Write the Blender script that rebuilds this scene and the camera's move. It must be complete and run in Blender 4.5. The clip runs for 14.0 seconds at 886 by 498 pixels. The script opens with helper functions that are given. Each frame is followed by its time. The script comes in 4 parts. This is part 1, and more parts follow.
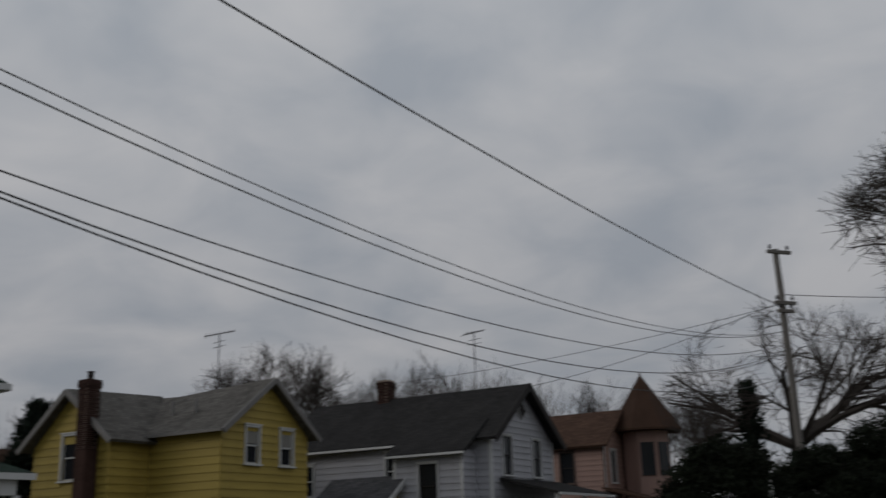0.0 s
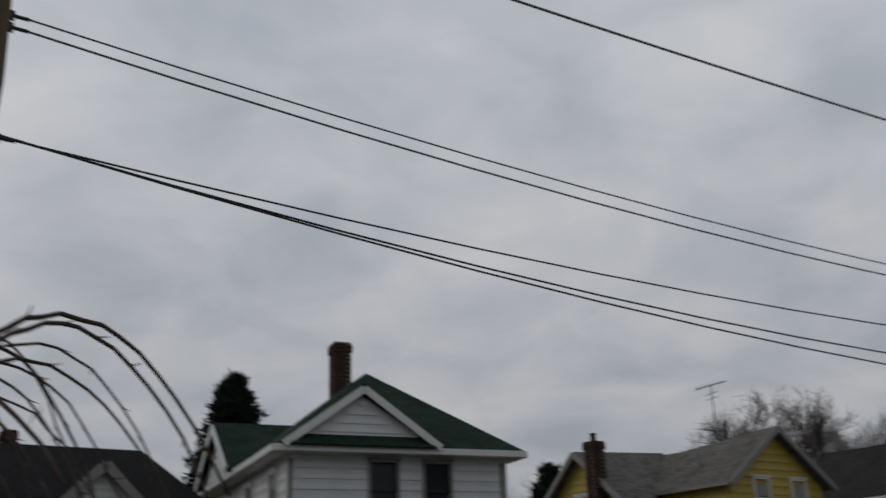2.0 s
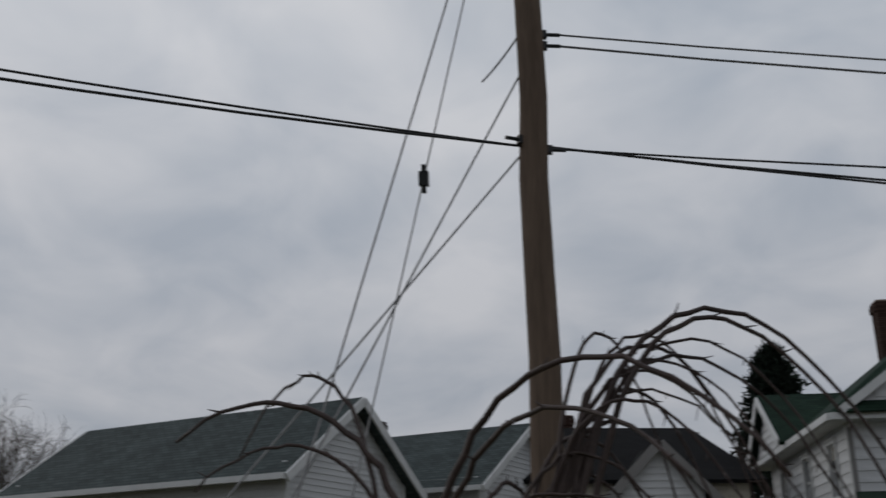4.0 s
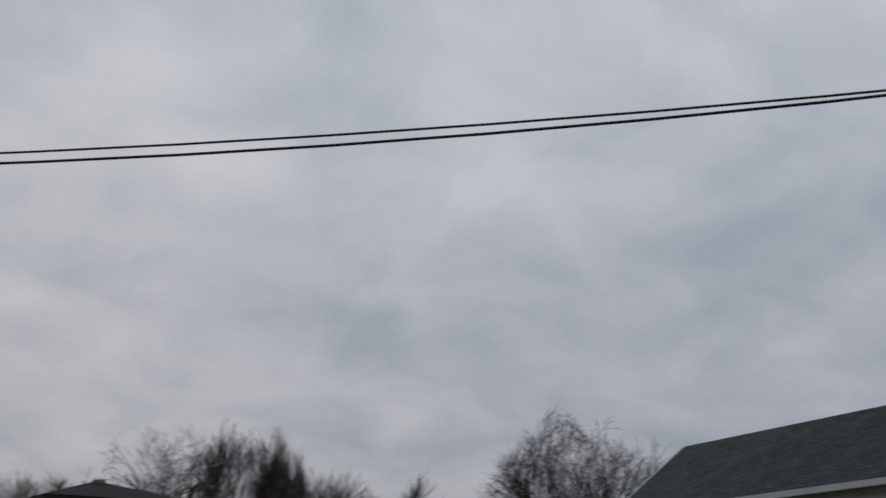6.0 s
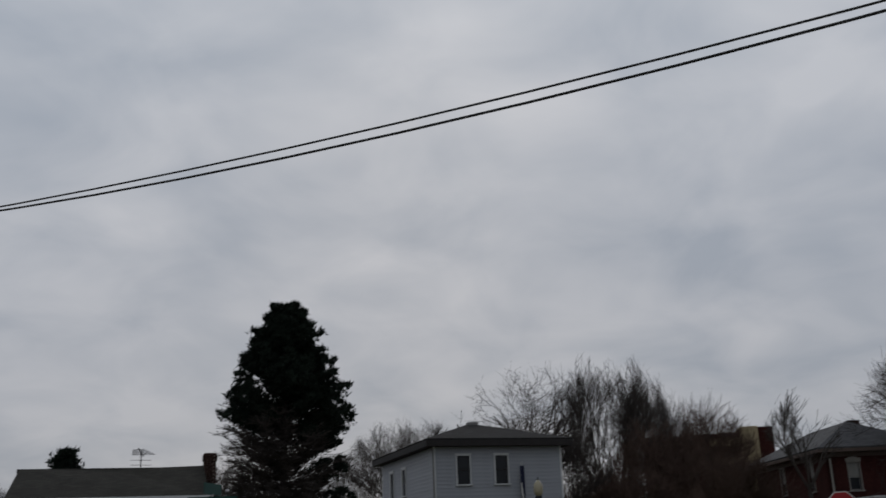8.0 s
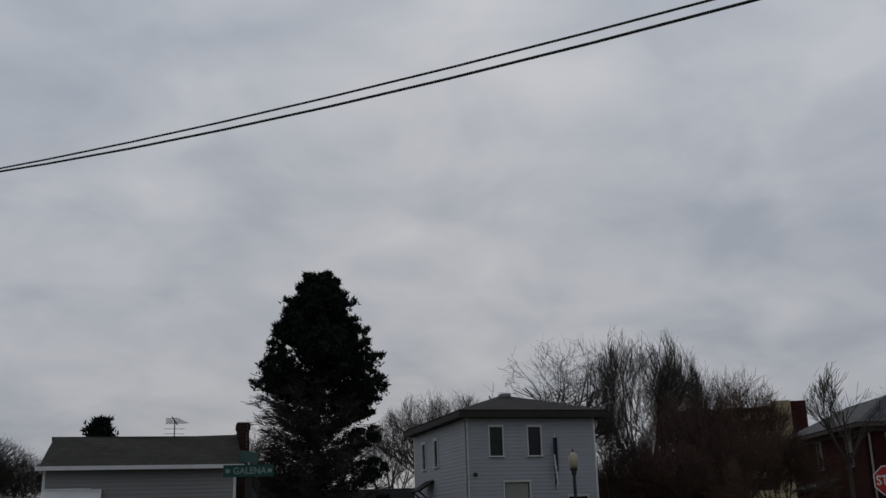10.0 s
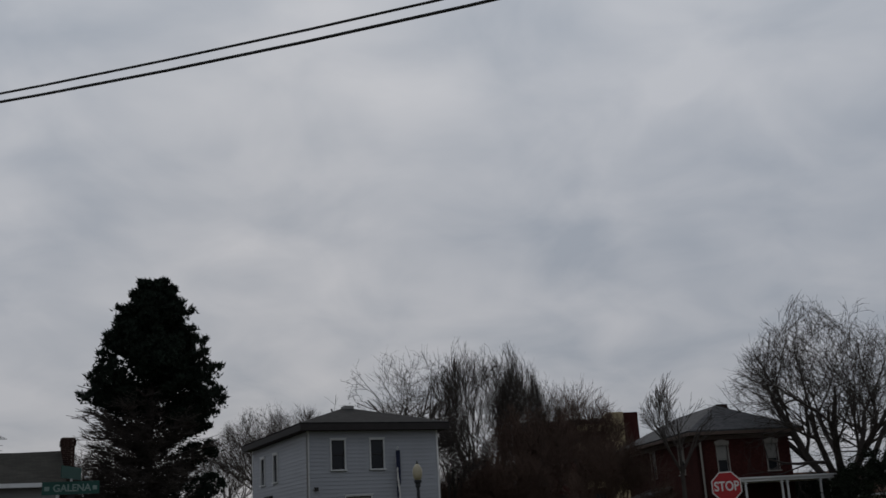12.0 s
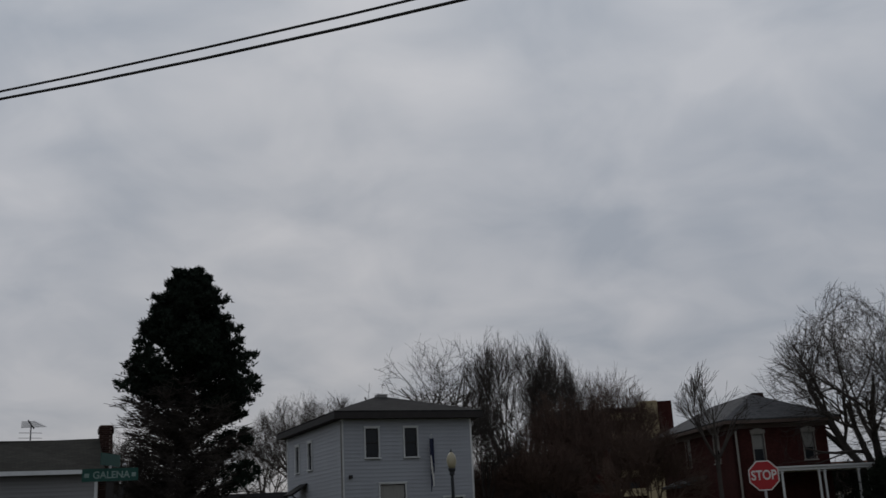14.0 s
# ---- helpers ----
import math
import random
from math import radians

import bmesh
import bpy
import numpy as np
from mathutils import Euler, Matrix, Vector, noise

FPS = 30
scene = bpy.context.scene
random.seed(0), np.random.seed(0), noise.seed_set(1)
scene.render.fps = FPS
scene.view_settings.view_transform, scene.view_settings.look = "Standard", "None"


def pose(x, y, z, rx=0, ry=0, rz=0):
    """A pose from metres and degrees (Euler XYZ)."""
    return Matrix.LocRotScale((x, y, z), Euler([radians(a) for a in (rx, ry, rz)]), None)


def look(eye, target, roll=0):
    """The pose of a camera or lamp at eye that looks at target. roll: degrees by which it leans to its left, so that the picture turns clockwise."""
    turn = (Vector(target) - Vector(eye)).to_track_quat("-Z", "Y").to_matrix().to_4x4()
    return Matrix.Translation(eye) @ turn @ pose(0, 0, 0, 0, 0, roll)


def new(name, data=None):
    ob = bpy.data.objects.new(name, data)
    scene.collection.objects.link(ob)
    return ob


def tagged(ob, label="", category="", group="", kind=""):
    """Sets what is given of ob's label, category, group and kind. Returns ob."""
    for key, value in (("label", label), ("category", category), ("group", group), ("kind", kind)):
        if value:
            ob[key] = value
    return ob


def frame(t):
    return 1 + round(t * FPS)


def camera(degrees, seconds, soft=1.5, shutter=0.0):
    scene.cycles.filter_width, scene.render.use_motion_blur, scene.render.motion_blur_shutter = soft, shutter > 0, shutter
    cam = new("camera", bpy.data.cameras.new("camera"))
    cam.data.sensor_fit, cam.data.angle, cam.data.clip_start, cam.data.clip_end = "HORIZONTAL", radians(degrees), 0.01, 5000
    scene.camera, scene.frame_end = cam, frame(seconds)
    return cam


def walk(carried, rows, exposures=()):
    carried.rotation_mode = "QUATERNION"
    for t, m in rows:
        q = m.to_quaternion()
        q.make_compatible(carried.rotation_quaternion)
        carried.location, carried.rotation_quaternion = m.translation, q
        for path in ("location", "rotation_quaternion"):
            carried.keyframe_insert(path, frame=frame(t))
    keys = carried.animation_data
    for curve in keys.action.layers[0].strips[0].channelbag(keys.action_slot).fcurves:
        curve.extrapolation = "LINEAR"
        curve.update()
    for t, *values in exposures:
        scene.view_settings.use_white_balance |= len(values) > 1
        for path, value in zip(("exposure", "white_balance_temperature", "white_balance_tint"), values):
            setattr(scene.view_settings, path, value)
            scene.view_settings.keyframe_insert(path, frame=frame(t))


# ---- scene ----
cam = camera(47.09, 14.0, soft=1.5, shutter=0.4)
EYE, REACH = 1.55, 0.8      # eye height, and the arm's length at which the turning body holds the camera


def held(yaw, pitch, roll, step=0.0, bob=0.0):
    """step: how far the walker has gone on towards the corner; bob: the rise and fall of the hand."""
    a, b = radians(yaw), radians(125)
    return pose(-REACH * math.sin(a) - step * math.sin(b), REACH * math.cos(a) + step * math.cos(b), EYE + bob, 90 + pitch, roll, yaw)


PATH = [
    (0.0, held(0.18, 16.05, 1.81, 0.00, -0.11)),
    (0.5, held(6.77, 15.68, 0.64, 0.00, -0.14)),
    (1.0, held(11.10, 16.11, 1.43, 0.00, -0.16)),
    (1.5, held(18.12, 17.49, 1.73, 0.00, -0.11)),
    (2.0, held(27.22, 19.86, 1.89, 0.00, -0.05)),
    (2.5, held(36.56, 19.47, 3.02, 0.00, 0)),
    (2.7, held(39.38, 19.13, 2.17, 0.00, 0)),
    (4.8, held(66.78, 19.72, 1.49, 0.00)),
    (5.0, held(69.58, 19.71, 1.61, 0.00)),
    (5.5, held(79.15, 19.94, 1.83, 0.00)),
    (6.0, held(87.94, 19.98, 0.12, 0.00)),
    (6.5, held(94.45, 18.67, -0.40, 0.00)),
    (7.0, held(98.65, 18.77, 1.26, 0.00)),
    (7.5, held(103.54, 18.51, 1.79, 0.00)),
    (8.0, held(107.94, 16.62, 2.22)),
    (8.5, held(110.24, 15.74, 2.03)),
    (9.0, held(110.32, 15.37, 2.22, 0.05)),
    (9.2, held(109.91, 15.04, 2.05, 0.12)),
    (11.3, held(108.94, 15.51, 1.33, 1.30)),
    (11.5, held(106.47, 15.64, 1.86, 1.36)),
    (12.0, held(100.70, 15.58, 3.07, 1.44)),
    (12.5, held(100.10, 14.88, 1.48, 1.47)),
    (13.0, held(98.36, 14.19, 1.28, 1.48)),
    (13.5, held(100.41, 14.93, 2.31, 1.48)),
    (14.0, held(102.50, 15.04, 2.82, 1.49)),
]
walk(cam, PATH, [(0.0, -0.38, 6800, 10), (0.6, -0.29, 6800, 10), (1.5, -0.15, 6800, 10), (2.7, -0.06, 6780, 10), (5.0, -0.06, 6560, 10), (5.5, -0.08, 6540, 10), (6.0, -0.2, 6520, 10), (6.5, -0.3, 6500, 10), (7.0, -0.26, 6500, 10), (7.6, -0.2, 6500, 10), (9.0, -0.20, 6500, 10), (11.5, -0.27, 6500, 10), (14.0, -0.27, 6500, 10)])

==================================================

*SET TASK*
Give every line back word for word and leave the pictures out.

*EXERCISE ANSWER*
Write the Blender script that rebuilds this scene and the camera's move. It must be complete and run in Blender 4.5. The clip runs for 14.0 seconds at 886 by 498 pixels. The script opens with helper functions that are given. Each frame is followed by its time. The script comes in 4 parts. This is part 1, and more parts follow.
0.0 s
2.0 s
4.0 s
6.0 s
8.0 s
10.0 s
12.0 s
14.0 s
# ---- helpers ----
import math
import random
from math import radians

import bmesh
import bpy
import numpy as np
from mathutils import Euler, Matrix, Vector, noise

FPS = 30
scene = bpy.context.scene
random.seed(0), np.random.seed(0), noise.seed_set(1)
scene.render.fps = FPS
scene.view_settings.view_transform, scene.view_settings.look = "Standard", "None"


def pose(x, y, z, rx=0, ry=0, rz=0):
    """A pose from metres and degrees (Euler XYZ)."""
    return Matrix.LocRotScale((x, y, z), Euler([radians(a) for a in (rx, ry, rz)]), None)


def look(eye, target, roll=0):
    """The pose of a camera or lamp at eye that looks at target. roll: degrees by which it leans to its left, so that the picture turns clockwise."""
    turn = (Vector(target) - Vector(eye)).to_track_quat("-Z", "Y").to_matrix().to_4x4()
    return Matrix.Translation(eye) @ turn @ pose(0, 0, 0, 0, 0, roll)


def new(name, data=None):
    ob = bpy.data.objects.new(name, data)
    scene.collection.objects.link(ob)
    return ob


def tagged(ob, label="", category="", group="", kind=""):
    """Sets what is given of ob's label, category, group and kind. Returns ob."""
    for key, value in (("label", label), ("category", category), ("group", group), ("kind", kind)):
        if value:
            ob[key] = value
    return ob


def frame(t):
    return 1 + round(t * FPS)


def camera(degrees, seconds, soft=1.5, shutter=0.0):
    scene.cycles.filter_width, scene.render.use_motion_blur, scene.render.motion_blur_shutter = soft, shutter > 0, shutter
    cam = new("camera", bpy.data.cameras.new("camera"))
    cam.data.sensor_fit, cam.data.angle, cam.data.clip_start, cam.data.clip_end = "HORIZONTAL", radians(degrees), 0.01, 5000
    scene.camera, scene.frame_end = cam, frame(seconds)
    return cam


def walk(carried, rows, exposures=()):
    carried.rotation_mode = "QUATERNION"
    for t, m in rows:
        q = m.to_quaternion()
        q.make_compatible(carried.rotation_quaternion)
        carried.location, carried.rotation_quaternion = m.translation, q
        for path in ("location", "rotation_quaternion"):
            carried.keyframe_insert(path, frame=frame(t))
    keys = carried.animation_data
    for curve in keys.action.layers[0].strips[0].channelbag(keys.action_slot).fcurves:
        curve.extrapolation = "LINEAR"
        curve.update()
    for t, *values in exposures:
        scene.view_settings.use_white_balance |= len(values) > 1
        for path, value in zip(("exposure", "white_balance_temperature", "white_balance_tint"), values):
            setattr(scene.view_settings, path, value)
            scene.view_settings.keyframe_insert(path, frame=frame(t))


# ---- scene ----
cam = camera(47.09, 14.0, soft=1.5, shutter=0.4)
EYE, REACH = 1.55, 0.8      # eye height, and the arm's length at which the turning body holds the camera


def held(yaw, pitch, roll, step=0.0, bob=0.0):
    """step: how far the walker has gone on towards the corner; bob: the rise and fall of the hand."""
    a, b = radians(yaw), radians(125)
    return pose(-REACH * math.sin(a) - step * math.sin(b), REACH * math.cos(a) + step * math.cos(b), EYE + bob, 90 + pitch, roll, yaw)


PATH = [
    (0.0, held(0.18, 16.05, 1.81, 0.00, -0.11)),
    (0.5, held(6.77, 15.68, 0.64, 0.00, -0.14)),
    (1.0, held(11.10, 16.11, 1.43, 0.00, -0.16)),
    (1.5, held(18.12, 17.49, 1.73, 0.00, -0.11)),
    (2.0, held(27.22, 19.86, 1.89, 0.00, -0.05)),
    (2.5, held(36.56, 19.47, 3.02, 0.00, 0)),
    (2.7, held(39.38, 19.13, 2.17, 0.00, 0)),
    (4.8, held(66.78, 19.72, 1.49, 0.00)),
    (5.0, held(69.58, 19.71, 1.61, 0.00)),
    (5.5, held(79.15, 19.94, 1.83, 0.00)),
    (6.0, held(87.94, 19.98, 0.12, 0.00)),
    (6.5, held(94.45, 18.67, -0.40, 0.00)),
    (7.0, held(98.65, 18.77, 1.26, 0.00)),
    (7.5, held(103.54, 18.51, 1.79, 0.00)),
    (8.0, held(107.94, 16.62, 2.22)),
    (8.5, held(110.24, 15.74, 2.03)),
    (9.0, held(110.32, 15.37, 2.22, 0.05)),
    (9.2, held(109.91, 15.04, 2.05, 0.12)),
    (11.3, held(108.94, 15.51, 1.33, 1.30)),
    (11.5, held(106.47, 15.64, 1.86, 1.36)),
    (12.0, held(100.70, 15.58, 3.07, 1.44)),
    (12.5, held(100.10, 14.88, 1.48, 1.47)),
    (13.0, held(98.36, 14.19, 1.28, 1.48)),
    (13.5, held(100.41, 14.93, 2.31, 1.48)),
    (14.0, held(102.50, 15.04, 2.82, 1.49)),
]
walk(cam, PATH, [(0.0, -0.38, 6800, 10), (0.6, -0.29, 6800, 10), (1.5, -0.15, 6800, 10), (2.7, -0.06, 6780, 10), (5.0, -0.06, 6560, 10), (5.5, -0.08, 6540, 10), (6.0, -0.2, 6520, 10), (6.5, -0.3, 6500, 10), (7.0, -0.26, 6500, 10), (7.6, -0.2, 6500, 10), (9.0, -0.20, 6500, 10), (11.5, -0.27, 6500, 10), (14.0, -0.27, 6500, 10)])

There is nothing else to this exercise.